WRITTEN PROBLEM — Collect all lines below with the string "scene".

DATA EXTRACT —
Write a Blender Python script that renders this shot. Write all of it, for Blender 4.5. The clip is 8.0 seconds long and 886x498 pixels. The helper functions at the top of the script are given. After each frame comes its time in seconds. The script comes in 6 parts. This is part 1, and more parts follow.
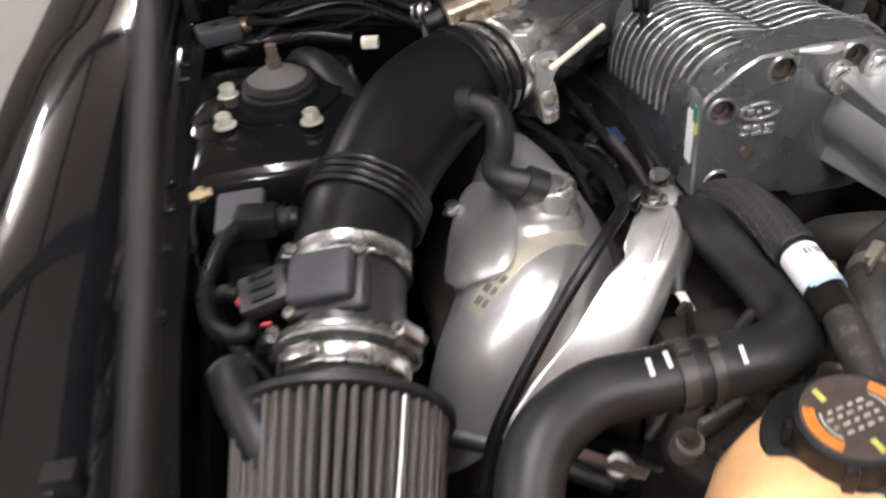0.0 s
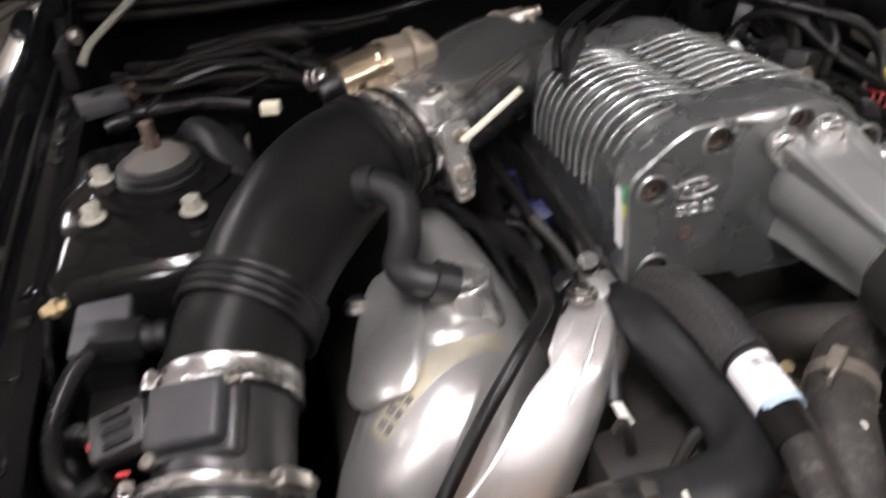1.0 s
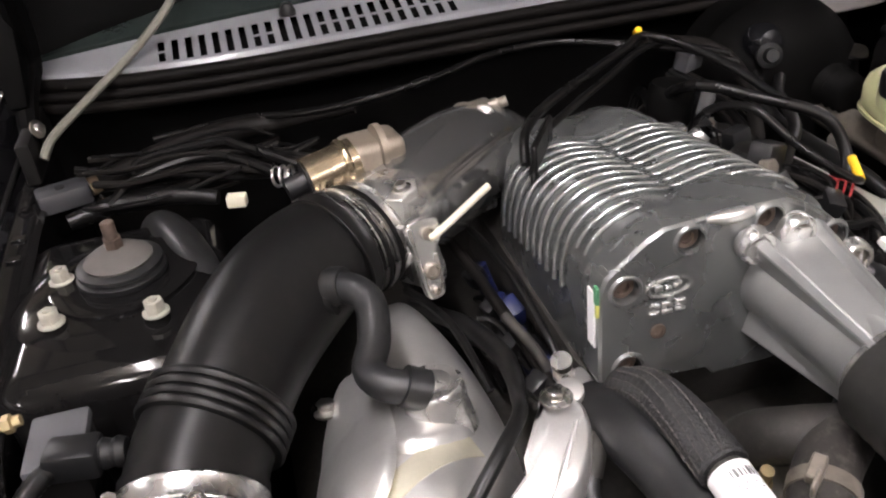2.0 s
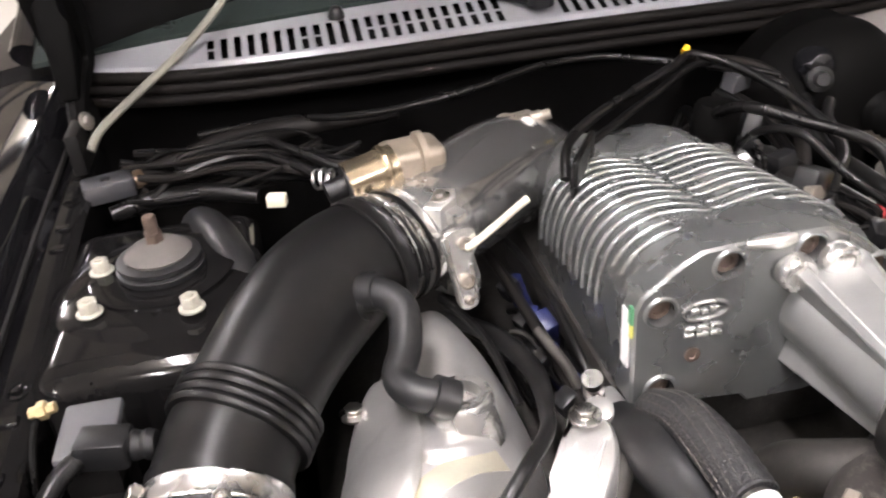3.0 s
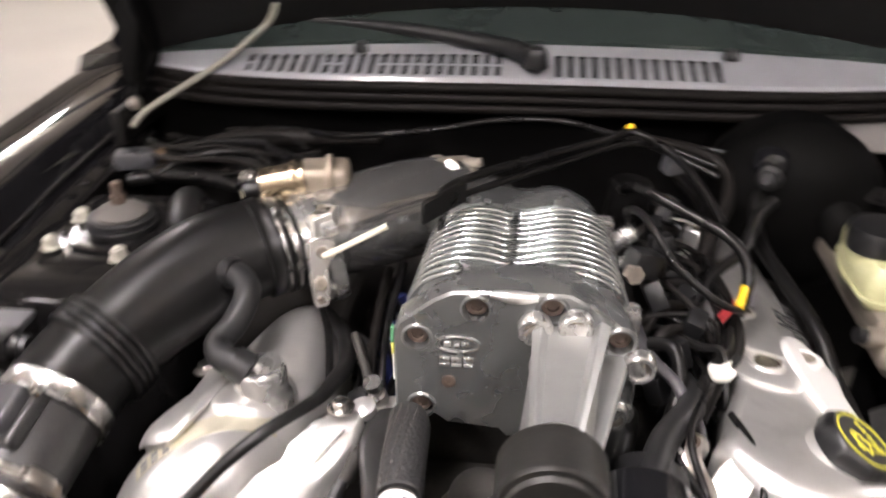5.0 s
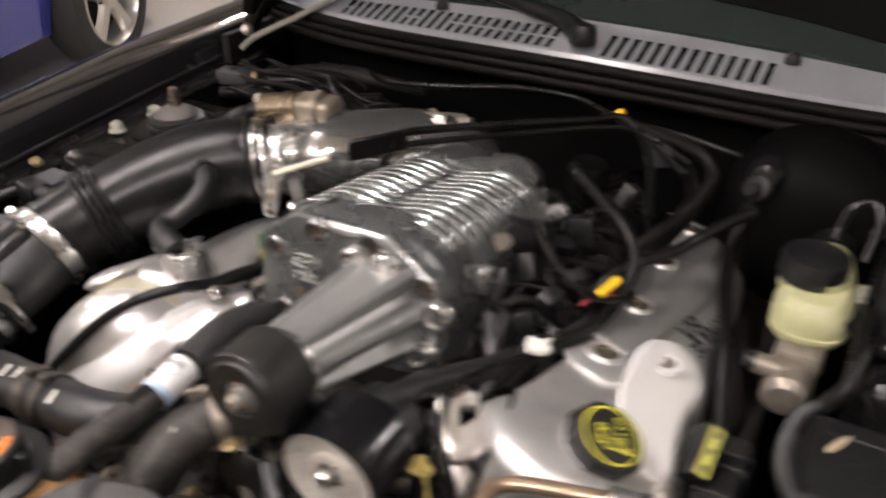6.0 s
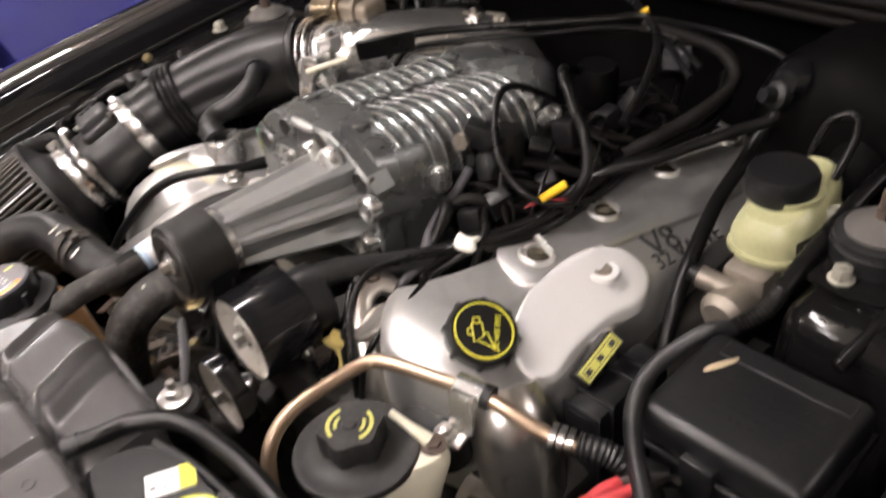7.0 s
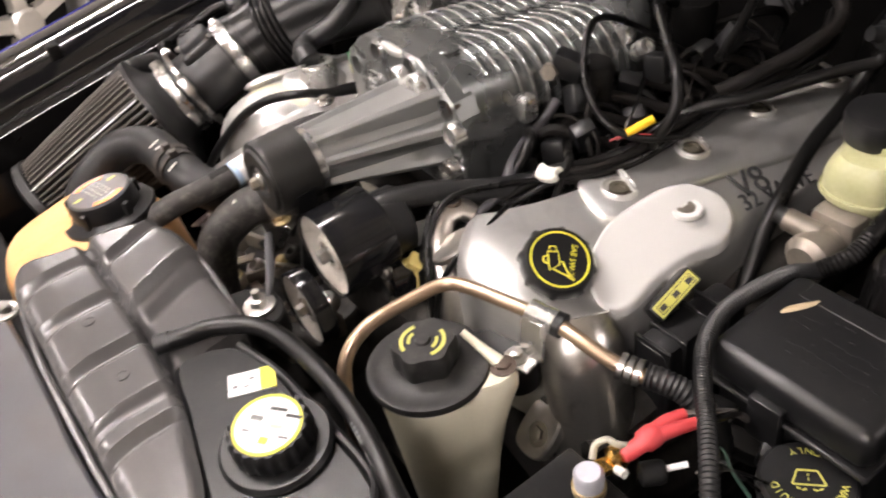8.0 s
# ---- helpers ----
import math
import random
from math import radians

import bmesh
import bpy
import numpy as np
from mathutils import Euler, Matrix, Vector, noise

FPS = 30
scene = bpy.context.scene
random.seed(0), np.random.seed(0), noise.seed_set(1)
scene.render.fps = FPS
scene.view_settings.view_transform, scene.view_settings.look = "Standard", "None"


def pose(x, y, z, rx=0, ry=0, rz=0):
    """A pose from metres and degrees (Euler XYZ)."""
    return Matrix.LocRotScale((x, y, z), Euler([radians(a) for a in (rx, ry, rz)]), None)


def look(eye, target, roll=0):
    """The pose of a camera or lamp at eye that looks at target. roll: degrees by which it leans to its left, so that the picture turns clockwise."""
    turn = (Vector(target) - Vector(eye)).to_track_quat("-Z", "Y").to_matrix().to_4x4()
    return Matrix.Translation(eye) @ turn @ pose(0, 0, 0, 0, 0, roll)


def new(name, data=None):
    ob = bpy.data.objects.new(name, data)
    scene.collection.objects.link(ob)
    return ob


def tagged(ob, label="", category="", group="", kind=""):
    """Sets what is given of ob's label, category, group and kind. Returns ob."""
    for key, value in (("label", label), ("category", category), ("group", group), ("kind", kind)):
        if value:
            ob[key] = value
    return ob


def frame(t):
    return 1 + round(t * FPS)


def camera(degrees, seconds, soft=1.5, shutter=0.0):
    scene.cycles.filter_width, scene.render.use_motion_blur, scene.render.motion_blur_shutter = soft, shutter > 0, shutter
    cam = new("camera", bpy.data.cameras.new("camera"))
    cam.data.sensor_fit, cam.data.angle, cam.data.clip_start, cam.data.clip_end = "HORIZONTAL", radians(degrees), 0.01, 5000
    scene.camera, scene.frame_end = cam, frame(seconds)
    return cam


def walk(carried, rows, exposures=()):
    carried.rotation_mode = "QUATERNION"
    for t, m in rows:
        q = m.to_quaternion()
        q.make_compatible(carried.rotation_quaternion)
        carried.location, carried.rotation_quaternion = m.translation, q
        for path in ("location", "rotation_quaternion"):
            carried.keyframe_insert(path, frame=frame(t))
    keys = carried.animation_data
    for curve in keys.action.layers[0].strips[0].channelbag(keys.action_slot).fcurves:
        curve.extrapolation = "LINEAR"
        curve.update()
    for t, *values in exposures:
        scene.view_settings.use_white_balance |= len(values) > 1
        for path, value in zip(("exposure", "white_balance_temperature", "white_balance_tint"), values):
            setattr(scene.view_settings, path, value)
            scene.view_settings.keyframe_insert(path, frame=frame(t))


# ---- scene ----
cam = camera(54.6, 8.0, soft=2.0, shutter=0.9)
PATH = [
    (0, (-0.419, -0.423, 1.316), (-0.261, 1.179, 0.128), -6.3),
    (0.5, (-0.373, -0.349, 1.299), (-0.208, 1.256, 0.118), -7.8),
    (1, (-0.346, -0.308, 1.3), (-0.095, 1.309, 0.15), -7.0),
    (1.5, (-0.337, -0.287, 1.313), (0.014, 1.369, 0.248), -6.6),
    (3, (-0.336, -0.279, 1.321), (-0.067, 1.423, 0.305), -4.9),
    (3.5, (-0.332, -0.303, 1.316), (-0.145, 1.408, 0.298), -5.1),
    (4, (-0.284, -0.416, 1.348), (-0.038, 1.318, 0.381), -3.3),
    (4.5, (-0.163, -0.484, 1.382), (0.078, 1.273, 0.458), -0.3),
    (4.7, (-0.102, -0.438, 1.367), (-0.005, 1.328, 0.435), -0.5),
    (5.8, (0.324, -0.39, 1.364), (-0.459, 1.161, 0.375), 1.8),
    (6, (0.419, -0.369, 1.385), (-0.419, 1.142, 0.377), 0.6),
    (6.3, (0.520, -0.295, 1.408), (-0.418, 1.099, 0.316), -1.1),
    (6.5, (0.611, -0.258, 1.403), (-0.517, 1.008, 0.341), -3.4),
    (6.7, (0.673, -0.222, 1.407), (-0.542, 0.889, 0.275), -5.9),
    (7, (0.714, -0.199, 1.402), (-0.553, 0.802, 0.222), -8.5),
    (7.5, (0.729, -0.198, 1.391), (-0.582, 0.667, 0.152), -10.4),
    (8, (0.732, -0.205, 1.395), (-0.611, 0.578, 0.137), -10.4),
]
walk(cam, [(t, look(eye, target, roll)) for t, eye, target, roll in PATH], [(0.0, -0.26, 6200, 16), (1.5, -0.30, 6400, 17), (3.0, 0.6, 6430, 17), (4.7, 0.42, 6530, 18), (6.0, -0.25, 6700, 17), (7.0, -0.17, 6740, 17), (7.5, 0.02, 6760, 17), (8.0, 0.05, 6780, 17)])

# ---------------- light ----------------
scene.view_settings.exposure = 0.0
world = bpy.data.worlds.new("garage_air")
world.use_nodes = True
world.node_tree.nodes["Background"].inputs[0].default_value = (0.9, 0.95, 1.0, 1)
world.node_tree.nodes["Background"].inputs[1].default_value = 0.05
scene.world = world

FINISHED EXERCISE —
scene = bpy.context.scene
scene.render.fps = FPS
scene.view_settings.view_transform, scene.view_settings.look = "Standard", "None"
    scene.collection.objects.link(ob)
    scene.cycles.filter_width, scene.render.use_motion_blur, scene.render.motion_blur_shutter = soft, shutter > 0, shutter
    scene.camera, scene.frame_end = cam, frame(seconds)
        scene.view_settings.use_white_balance |= len(values) > 1
            setattr(scene.view_settings, path, value)
            scene.view_settings.keyframe_insert(path, frame=frame(t))
# ---- scene ----
scene.view_settings.exposure = 0.0
scene.world = world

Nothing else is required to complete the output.